The conditions for a valid witness in the Maliki school are: Islam (a non-Muslim may not testify against a Muslim, though there are narrow exceptions in Maliki fiqh for non-Muslims testifying in matters between non-Muslims), legal majority (bulugh), sanity, freedom from enmity toward the person against whom one testifies, freedom from any personal interest in the outcome of the case, and 'adalah — moral uprightness. 'Adalah means that the witness is a person who observes the obligatory duties of Islam, avoids major sins, and does not habitually engage in minor ones. A known sinner (fasiq) may not testify.
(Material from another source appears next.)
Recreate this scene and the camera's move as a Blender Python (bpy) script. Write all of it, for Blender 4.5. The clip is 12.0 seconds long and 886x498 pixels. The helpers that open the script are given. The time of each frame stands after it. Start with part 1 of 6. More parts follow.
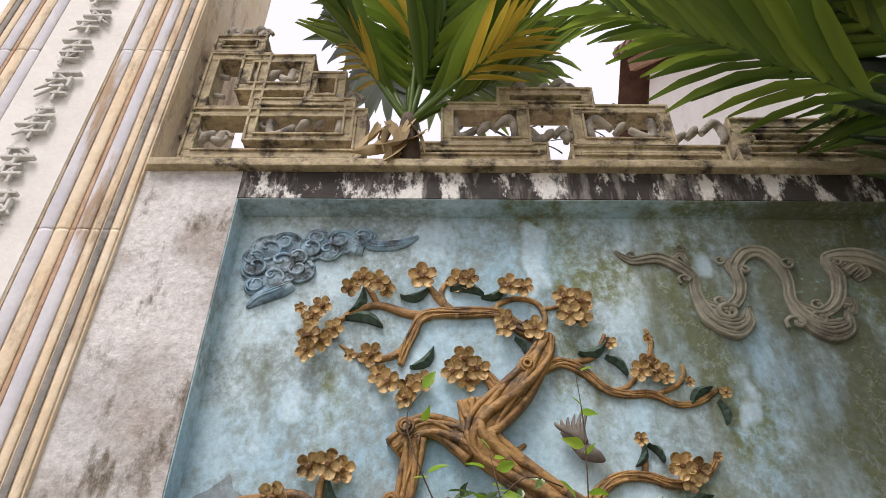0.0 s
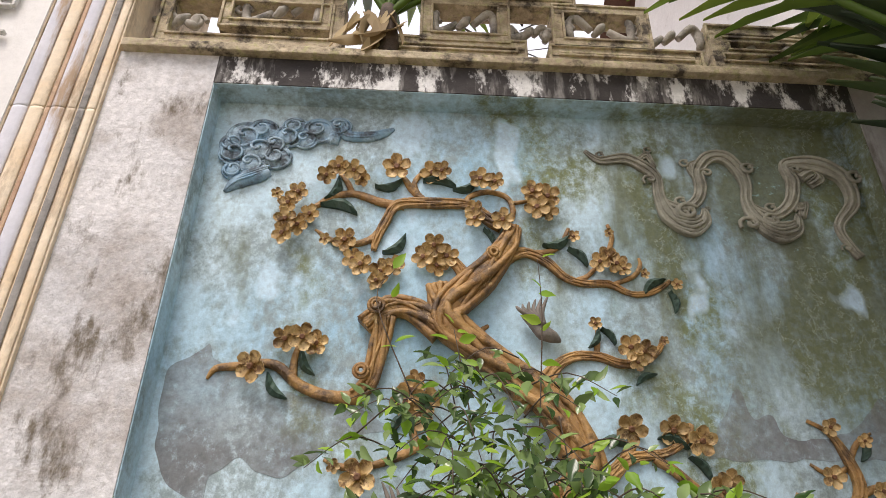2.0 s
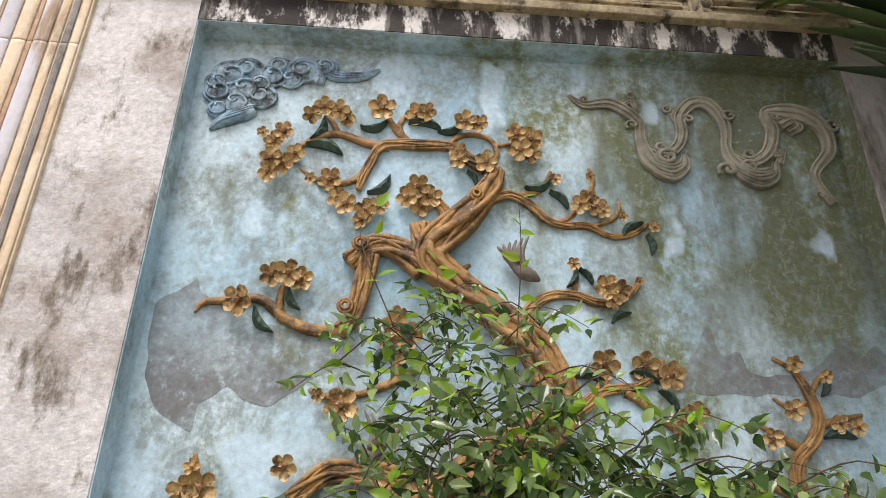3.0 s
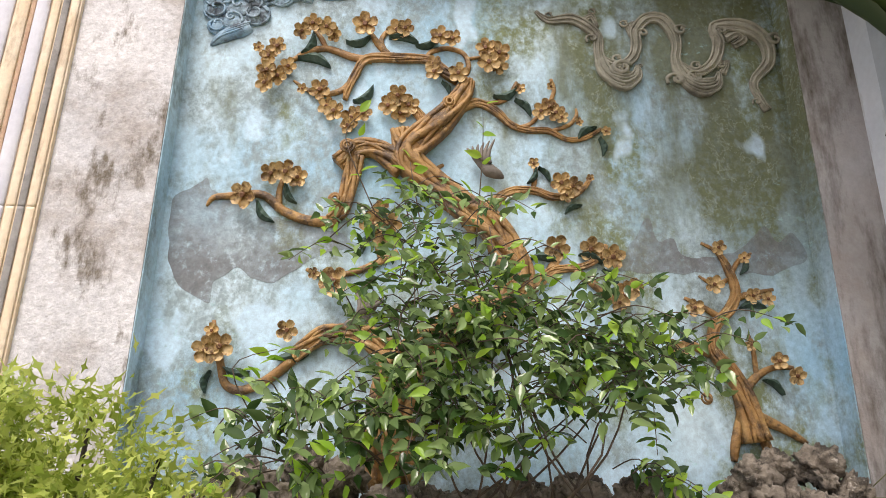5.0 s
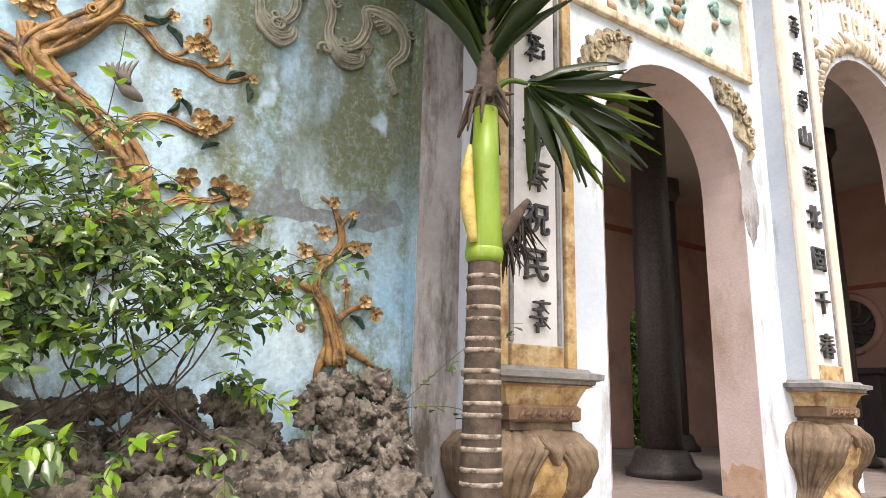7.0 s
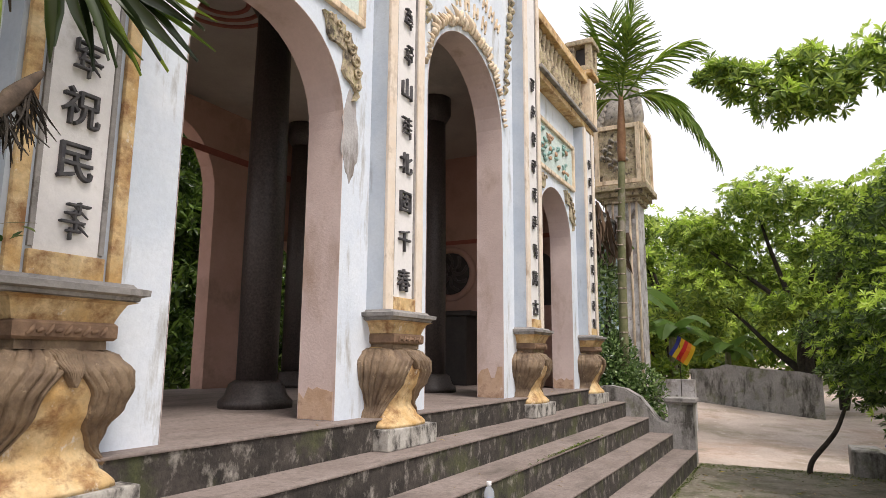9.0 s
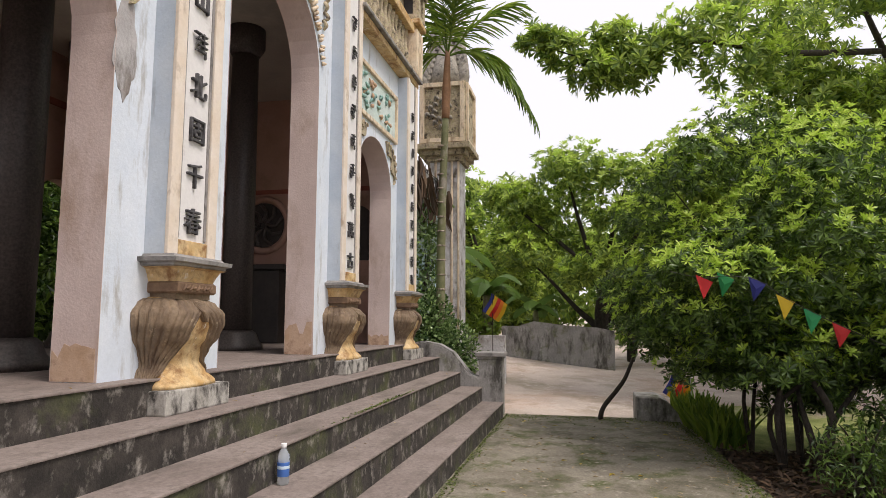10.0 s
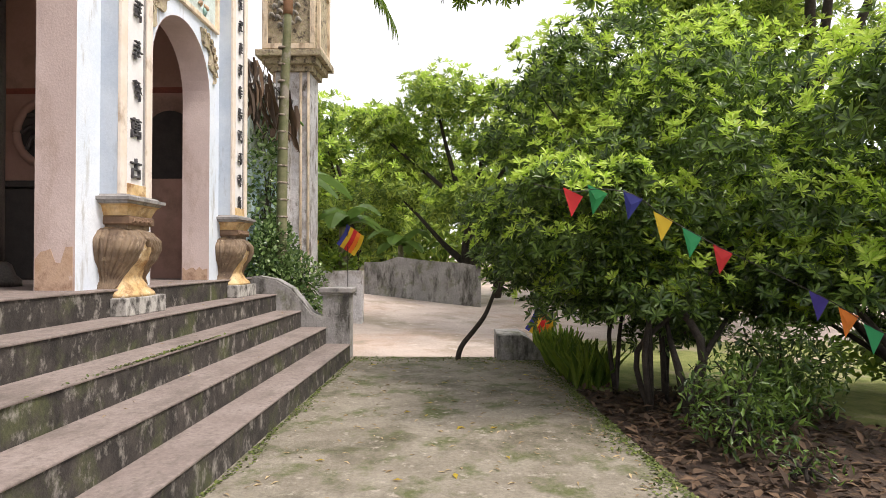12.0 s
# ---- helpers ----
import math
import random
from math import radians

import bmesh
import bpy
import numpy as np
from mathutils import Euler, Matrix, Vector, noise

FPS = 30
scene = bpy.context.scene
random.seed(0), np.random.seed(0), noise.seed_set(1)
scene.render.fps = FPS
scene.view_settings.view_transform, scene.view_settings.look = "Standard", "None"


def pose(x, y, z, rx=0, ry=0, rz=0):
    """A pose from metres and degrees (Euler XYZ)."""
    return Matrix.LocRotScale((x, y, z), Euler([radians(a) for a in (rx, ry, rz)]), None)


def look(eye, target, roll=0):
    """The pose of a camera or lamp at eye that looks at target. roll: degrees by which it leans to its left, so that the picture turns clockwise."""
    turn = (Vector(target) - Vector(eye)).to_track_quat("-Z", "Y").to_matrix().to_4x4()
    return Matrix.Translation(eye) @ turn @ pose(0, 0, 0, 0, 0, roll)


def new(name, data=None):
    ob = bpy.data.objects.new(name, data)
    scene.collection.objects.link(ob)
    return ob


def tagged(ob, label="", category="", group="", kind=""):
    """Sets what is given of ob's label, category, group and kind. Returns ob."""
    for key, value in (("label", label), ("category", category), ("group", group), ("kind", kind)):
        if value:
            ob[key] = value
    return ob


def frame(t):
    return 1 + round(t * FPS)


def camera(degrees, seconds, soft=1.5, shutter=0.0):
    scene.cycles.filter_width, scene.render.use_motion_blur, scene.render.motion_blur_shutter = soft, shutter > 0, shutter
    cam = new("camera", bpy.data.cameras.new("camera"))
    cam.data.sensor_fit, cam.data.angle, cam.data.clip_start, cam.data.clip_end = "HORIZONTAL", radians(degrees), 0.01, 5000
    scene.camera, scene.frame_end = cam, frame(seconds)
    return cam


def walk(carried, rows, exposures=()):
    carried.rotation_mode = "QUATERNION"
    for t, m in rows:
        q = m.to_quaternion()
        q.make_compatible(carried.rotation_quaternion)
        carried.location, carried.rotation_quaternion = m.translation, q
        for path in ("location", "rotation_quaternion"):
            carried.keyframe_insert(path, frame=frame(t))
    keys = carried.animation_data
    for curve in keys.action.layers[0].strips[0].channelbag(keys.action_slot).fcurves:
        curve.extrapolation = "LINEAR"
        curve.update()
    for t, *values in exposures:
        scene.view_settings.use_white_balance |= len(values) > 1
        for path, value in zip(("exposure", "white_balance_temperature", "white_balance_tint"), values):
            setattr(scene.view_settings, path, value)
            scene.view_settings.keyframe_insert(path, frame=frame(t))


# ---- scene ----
cam = camera(68.2, 12.0, soft=0.8)
PATH = [
    (0, (0.205, 0.586, 1.86), (0.206, 2.2, 3.04), 0.3),
    (0.5, (0.212, 0.586, 1.827), (0.226, 2.248, 2.939), 0.5),
    (1, (0.214, 0.583, 1.8), (0.248, 2.279, 2.859), 0.6),
    (1.5, (0.22, 0.576, 1.792), (0.272, 2.303, 2.8), 0.9),
    (2, (0.222, 0.562, 1.758), (0.297, 2.316, 2.717), 1.0),
    (2.5, (0.229, 0.558, 1.722), (0.333, 2.344, 2.617), 1.1),
    (3, (0.239, 0.543, 1.702), (0.354, 2.357, 2.535), 1.2),
    (4.8, (0.348, 0.308, 1.477), (0.445, 2.188, 2.151), 1.0),
    (5, (0.303, 0.273, 1.507), (0.429, 2.173, 2.117), 0.8),
    (5.5, (0.268, 0.164, 1.489), (0.563, 2.065, 2.035), 1.3),
    (6, (0.249, 0.062, 1.472), (0.811, 1.914, 1.977), 1.5),
    (6.5, (0.298, 0.016, 1.453), (1.126, 1.772, 1.936), 1.5),
    (7, (0.388, -0.012, 1.44), (1.449, 1.621, 1.897), 1.5),
    (7.2, (0.437, -0.031, 1.445), (1.575, 1.552, 1.891), 1.5),
    (8.8, (0.725, -0.201, 1.321), (2.417, 0.801, 1.682), 0.4),
    (9, (0.783, -0.211, 1.323), (2.53, 0.706, 1.651), 0.4),
    (9.5, (0.933, -0.22, 1.278), (2.812, 0.407, 1.554), 0.2),
    (10, (1.149, -0.196, 1.274), (3.091, 0.234, 1.486), 0.2),
    (10.5, (1.398, -0.234, 1.237), (3.378, 0.007, 1.387), 0.0),
    (11, (1.686, -0.31, 1.238), (3.669, -0.082, 1.359), -0.1),
    (11.5, (2.046, -0.315, 1.185), (4.038, -0.156, 1.271), -0.0),
    (12, (2.351, -0.376, 1.16), (4.35, -0.316, 1.192), -0.0),
]
walk(cam, [(t, look(eye, target, roll)) for t, eye, target, roll in PATH],
     exposures=((0, -0.2, 6560, 16), (1.5, -0.1, 6560, 16), (3, 0.02, 6560, 16), (5.5, 0.32, 6560, 16), (7, 0.55, 6560, 16), (8.2, 0.28, 6560, 16), (9, 0.02, 6560, 16), (10, -0.2, 6560, 16), (12, 0.38, 6560, 16)))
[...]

The number of witnesses required varies by the nature of the case. For hadd penalties — particularly zina — four witnesses are required. For most other civil and criminal matters, two adult Muslim male witnesses of 'adalah suffice. The Maliki school also accepts the testimony of one man and two women (as provided in the Quran for financial transactions: al-Baqarah 282) in matters of commerce, debts, and civil transactions, reflecting the Quranic instruction. For matters that women alone typically witness — such as birth, breastfeeding, or defects of the female body — the Maliki school accepts the testimony of women alone.
The Maliki school permits the combination of one witness and the plaintiff's oath (yamin) to establish a financial claim — this is the ruling in Maliki fiqh known as 'testimony of one plus oath' (shahid wa-yamin). This makes the Maliki school more accessible in civil financial litigation, where obtaining two full witnesses may be difficult.
Testimony must be direct — the witness must have personally perceived what he is testifying to through his own senses (hearing, seeing). Testimonial hearsay (shahdat al-sama') is accepted in the Maliki school for matters where direct perception is impossible or very difficult, such as the lineage of a person, the known reputation of a person's character, or historical facts. These are narrow exceptions to the direct-witness rule.
A witness who knowingly gives false testimony (shahadat al-zur) commits one of the gravest sins in Islam. The Maliki school subjects the false witness to ta'zir discretionary punishment by the judge, and his testimony is permanently rejected thereafter unless he sincerely repents. The Prophet Muhammad (peace be upon him) ranked false witness among the three major sins he warned against most emphatically, alongside shirk and disobedience to parents.